Подхватив меня под локти, он одним слитным сильным движением поднимается сам и ставит на ноги меня.
Как-то бесцеремонно это у него получается. Я ему что, игрушка?
– Я и сама могу встать, – ворчу я смущённо, отталкивая его руки.
И замечаю, как по его лицу пробегает тень. Я проходила практику в городской больнице и ни с чем не спутаю это выражение лица. Ему стало больно.
– Ты ранен! – с уверенностью восклицаю я, отбросив всякие церемонии.
Сейчас во мне говорят мои профессиональные навыки.
Он морщится.
– Пустяки, царапина, болт прошёл по касательной.
– Я должна осмотреть рану, – решительно заявляю я. – У меня есть опыт целительства.
– Не здесь. Ты же не хочешь остаться в одиночестве в таком месте? Если я потеряю сознание, то защитные плетения, которые я раскидал, погаснут.
Он, конечно, прав, но…
Втягиваю носом воздух. Во время дождя все запахи обостряются, а их много: пахнут растения из сада, который за забором, пахнет намокшая земля, озоном пахнет воздух, хотя это, скорее, не из-за грозы, а оттого, что кое-кто швыряется молниями. Откуда-то доносится запах сандала, неуместный на поселковой улице.
Из-за всего этого обилия ароматов я и не учуяла сразу характерный запах железа.
– Царапина, говоришь? – рявкаю я. – Но сознание при этом ты можешь потерять, да? Нужно хотя бы кровь остановить. Остальное можно и потом. Показывай где.
Хотя необходимости в этом нет, я и сама уже знаю, что болт зацепил левое плечо парня. Во-первых, помню траекторию, во-вторых, есть у меня способность чувствовать, где у человека болит. Медлить нельзя, надо действовать.
Наклонившись, надрываю подол юбки и отрываю широкую полосу.
– Оу! – восклицает парень. – Вечер становится интересным.
– Помолчи лучше, – фыркаю я.
Сейчас я делаю то, что у меня получается лучше всего. А в такие моменты смутить меня трудно. Перетягиваю плечо выше места ранения.
Только сейчас соображаю, что мой пациент продолжает держать зонтик.
– Дождь почти закончился, не трать силы, – командую я, отметив, как дёргается в ответ бровь у парня. Он явно не привык, чтобы ему указывали, что делать. Однако ума послушаться хватает. И он убирает зонт. С небес всё ещё немного моросит, но, учитывая, насколько мы вымокли, это уже не стоит внимания.
Я снова собираю книги и сама подхватываю свой саквояж, прежде чем это сделает мой пациент.
– Сам дойдёшь? – с тревогой спрашиваю я. – Подъём сложный?
– Я в норме, дойду, – чуть резковато отвечает парень.

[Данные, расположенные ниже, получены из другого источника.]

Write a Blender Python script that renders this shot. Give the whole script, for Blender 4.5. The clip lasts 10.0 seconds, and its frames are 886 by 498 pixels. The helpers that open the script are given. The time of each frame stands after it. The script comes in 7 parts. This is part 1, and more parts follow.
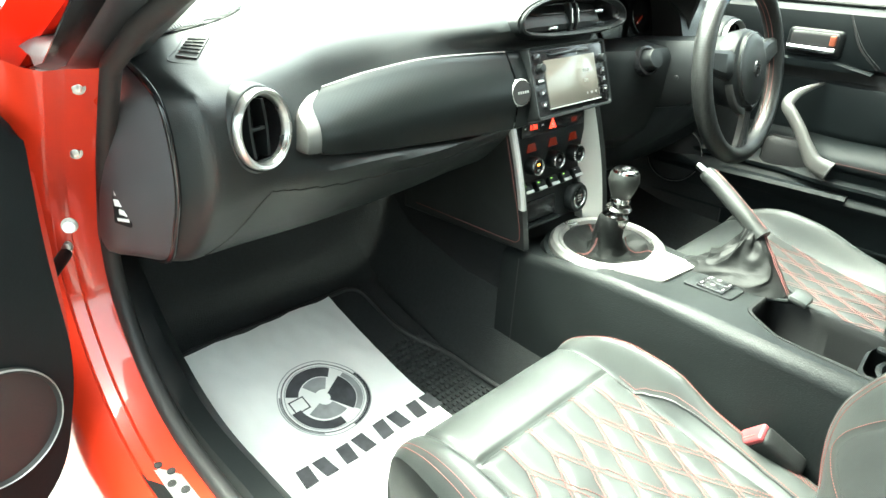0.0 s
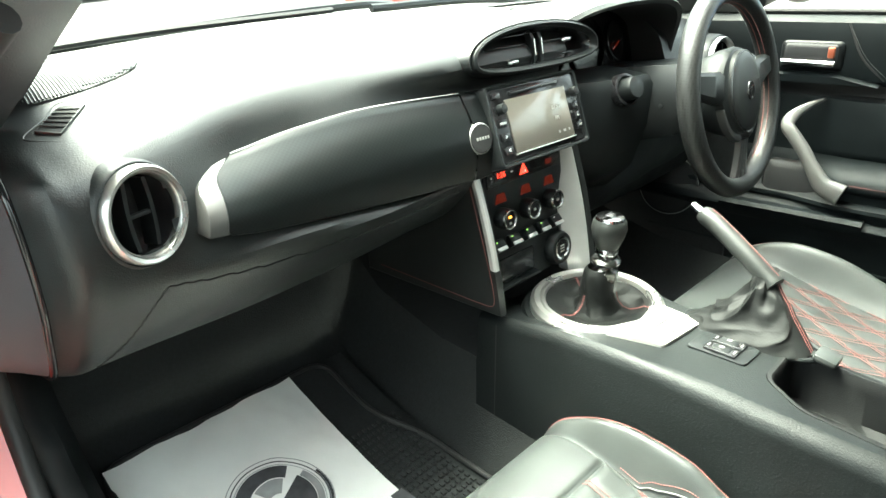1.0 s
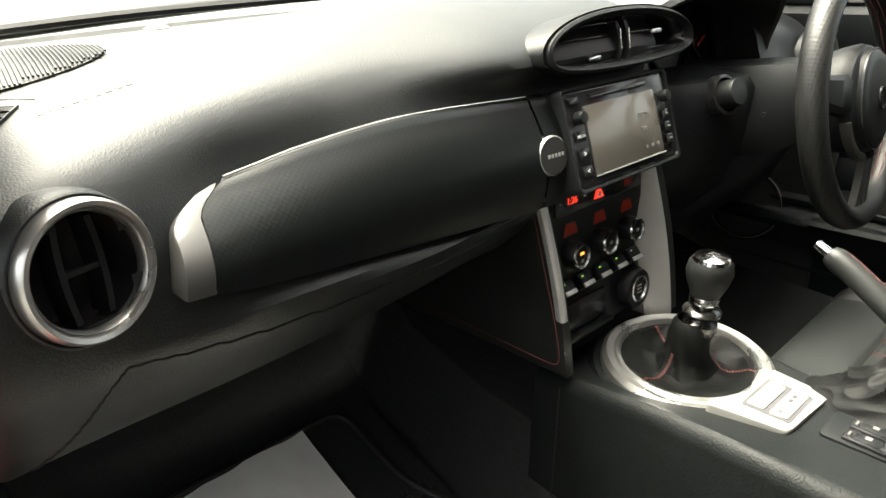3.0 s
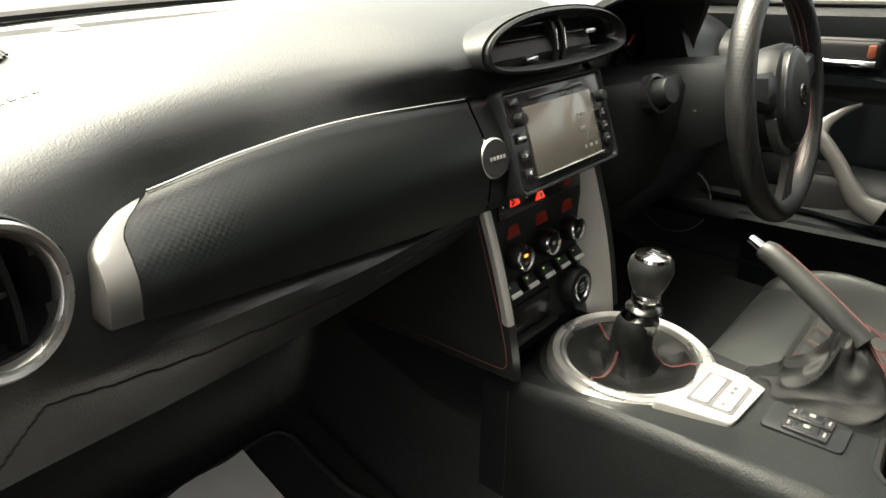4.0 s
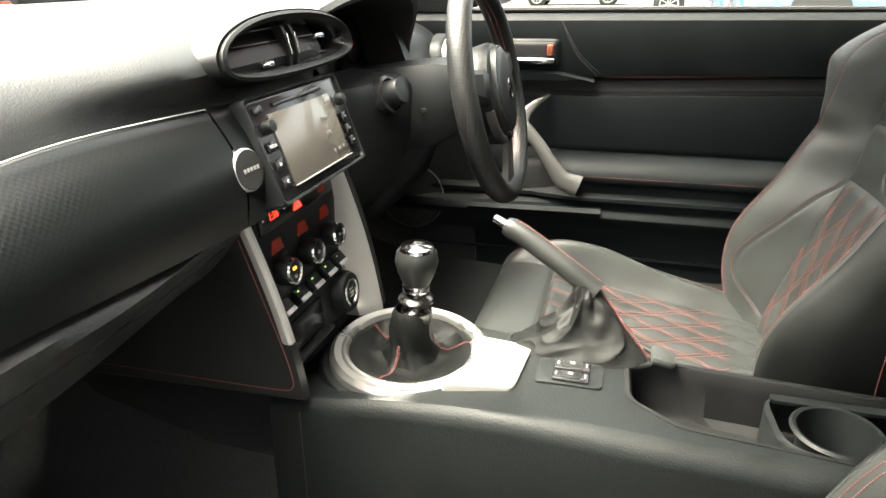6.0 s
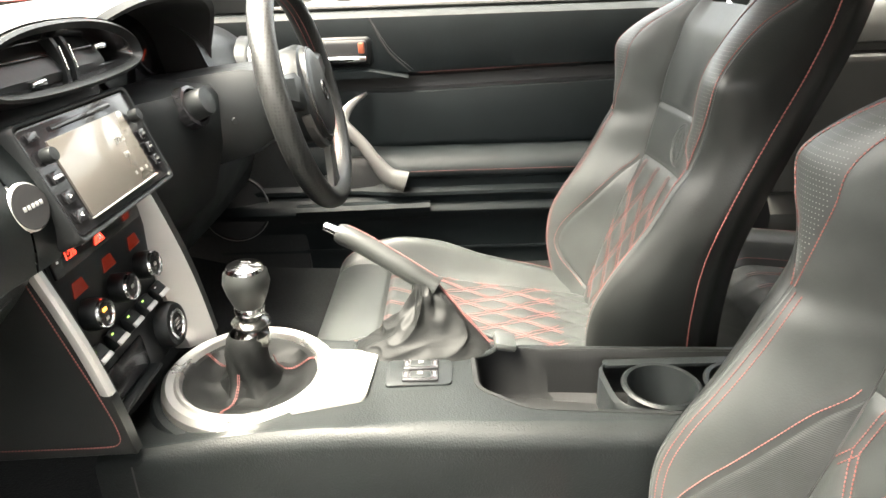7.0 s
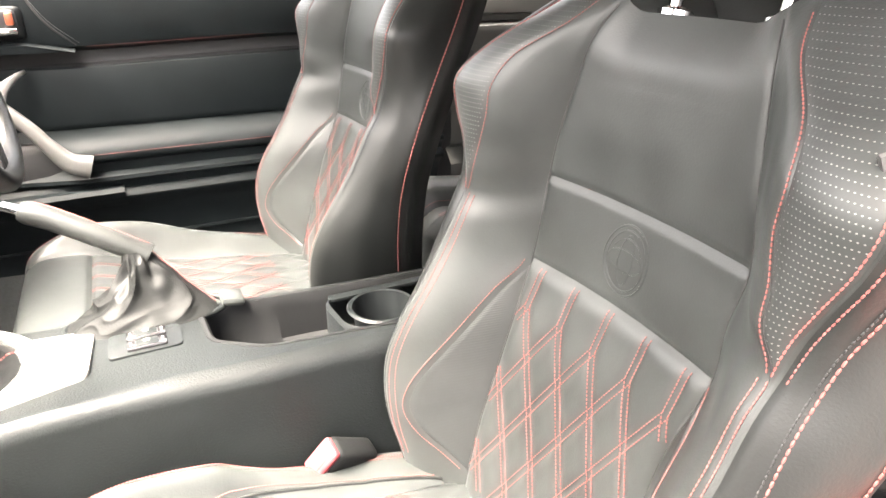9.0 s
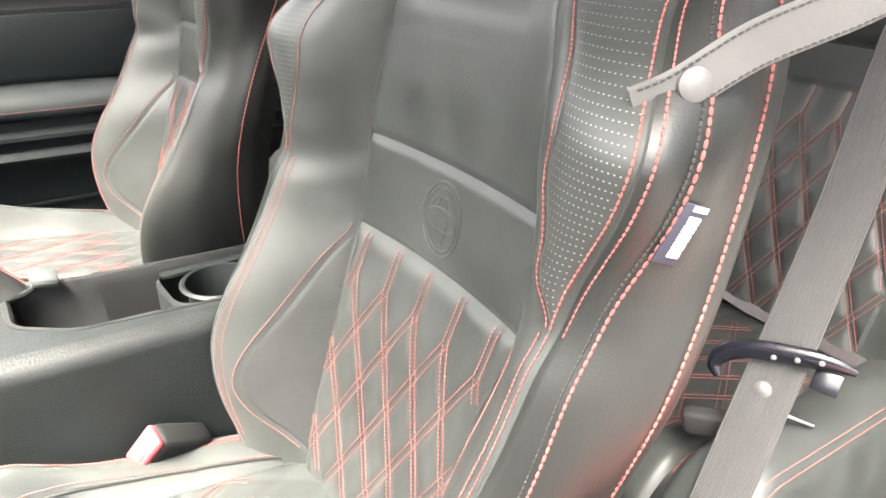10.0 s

И он, действительно, пропустив меня вперёд и ещё раз оглянувшись по сторонам, бодро направляется к окраине поселения. И некоторое время мне кажется, что мы доберёмся до Академии без происшествий.
Булыжная мостовая обрывается, сменяясь узкой тропой, выложенной мелкой плиткой. Последний уличный фонарь освещает только самое начало, а дальше дорожка делает зигзаг и утопает в темноте.
Я останавливаюсь в нерешительности. Как идти, если ничего не видно? Небо плотно затянуто тучами, а впереди тёмной стеной стоят деревья.
– Ну и как ты собиралась здесь идти одна?
Мне кажется или в голосе парня появился оттенок высокомерия? Пришёл в себя и досадует, что позволил такой, как я, собой командовать?
Поджимаю губы. Вот и вся благодарность от этих знатных пациентов.
Радует, правда, что в голосе не чувствуется ни слабости, ни ощущения, что он превозмогает боль. Может, и впрямь царапина? А я-то распереживалась.
Чувствую себя глупо, а это неприятно.
– Я думала, успею до темноты, – неохотно отвечаю я. – Показалось, что гора совсем рядом.
– Ладно уж, идём, – хмыкает парень. – Покажу, как это работает. Хотя постой.
Он делает пасс рукой, создавая незнакомое мне плетение, и щелчком пальцев отправляет его в меня, прямо в область солнечного сплетения. От неожиданности я отшатываюсь назад и поскальзываюсь. Фонарь делает кульбит, но тут же возвращается на своё место, слегка покачиваясь. То есть покачиваюсь, скорее всего, я. Поймавшая меня рука помогает удержаться в вертикальном положении.